When it comes to Christian projects which work with street prostitutes, Cari believes that they should actively insist that the police do not arrest women. She explains, “Having a record prevents you from getting a job because a prostitution record comes under ‘sex offences’, outrageously, along with rapists and paedophiles.” This legal action along with the drastic cuts to social benefits puts prostitutes, particularly mothers, in a vulnerable position. Instead of the Church making moral judgements on these women, Cari believes that it ought to have a “moralistic agenda against the government which is imposing these conditions on women, on mothers”. In her view, “They are only there to earn money, they are not doing anybody any harm.”
Clients in church
Ruth from Azalea agrees with the English Collective of Prostitutes’ position up to a point. She says the drivers towards prostitution in Luton are “completely economic”. But she argues that “something has gone wrong if you’re prepared to sell yourself for seven quid without a condom. We are not talking £700-800 a client, we are talking absolutely raw economic deprivation”.
The huge support Azalea receives from Luton’s churches provides many opportunities to speak about their work in a context of sexual brokenness. Ironically, when Ruth preaches she frequently sees men in the congregation whom she knows to be clients of the very prostitutes she is talking about. After her talks she often receives an “avalanche of emails” from those men asking for help. This surprising response has led to Azalea’s new project ‘Flint’ - which works with male clients of prostitutes in Luton. “If we want to see sexual exploitation eradicated, we need to start with the demand” Ruth explains.
Ruth doesn’t see the launch of this new project as a contradiction, instead as an embodiment of the Good News – “everyone can be involved!” The Church often finds it easier to discuss prostitutes as victims while ignoring those who sin against them. But as Ruth says, “We are all a hideous cocktail of victim and perpetrator.” For her, the gospel message of redemption is the centre of Azalea’s work, both with prostitutes and clients.
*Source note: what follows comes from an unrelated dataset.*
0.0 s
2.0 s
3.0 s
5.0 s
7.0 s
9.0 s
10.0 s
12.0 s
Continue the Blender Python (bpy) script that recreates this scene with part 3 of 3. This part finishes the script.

Helping churches help others
Because Azalea is a specialist project, they train their staff to a high standard, but the temptation for other churches can be to just give it a go. But for Christian PhD student Bethan Taylor, who writes about the support services available for prostitutes, enthusiasm (however gospel-centred) is not enough: “It’s simply wrong to say that having a heart qualifies us to work with sex workers.”
Something has gone wrong if you’re prepared to sell yourself for seven quid
Instead, Bethan holds up Street Pastors, with its in-depth training, as an example of how a Christian project can exemplify best practice across a sector. Her advice to churches seeking to reach out to prostitutes is to first see what local organisations are already doing in the field.
“We are great at being rescuers,” Bethan says. “The temptation is for churches to start their own glamorous project that makes them feel good as they rescue sex workers.” Instead of this glamorisation of the role of rescuer, Bethan challenges the Church to “try and affect policy when it’s hidden and unseen”.
Sharing the gospel when working with prostitutes can be difficult. Ruth says, “The women are violated constantly in their own space and then a bunch of Christians come and violate them as well and tell them what they think is best for them rather than listening to God’s agenda.” In light of this abuse of relationship, Bethan’s advice to churches who engage with prostitutes is to “love them in a way that they are comfortable to be loved. And, to share the gospel in a way that they are comfortable”.
Ruth agrees. “Change isn’t our department,” she says. “We all know that Jesus can do abundantly more than we ask or imagine, but we just need to open the door.”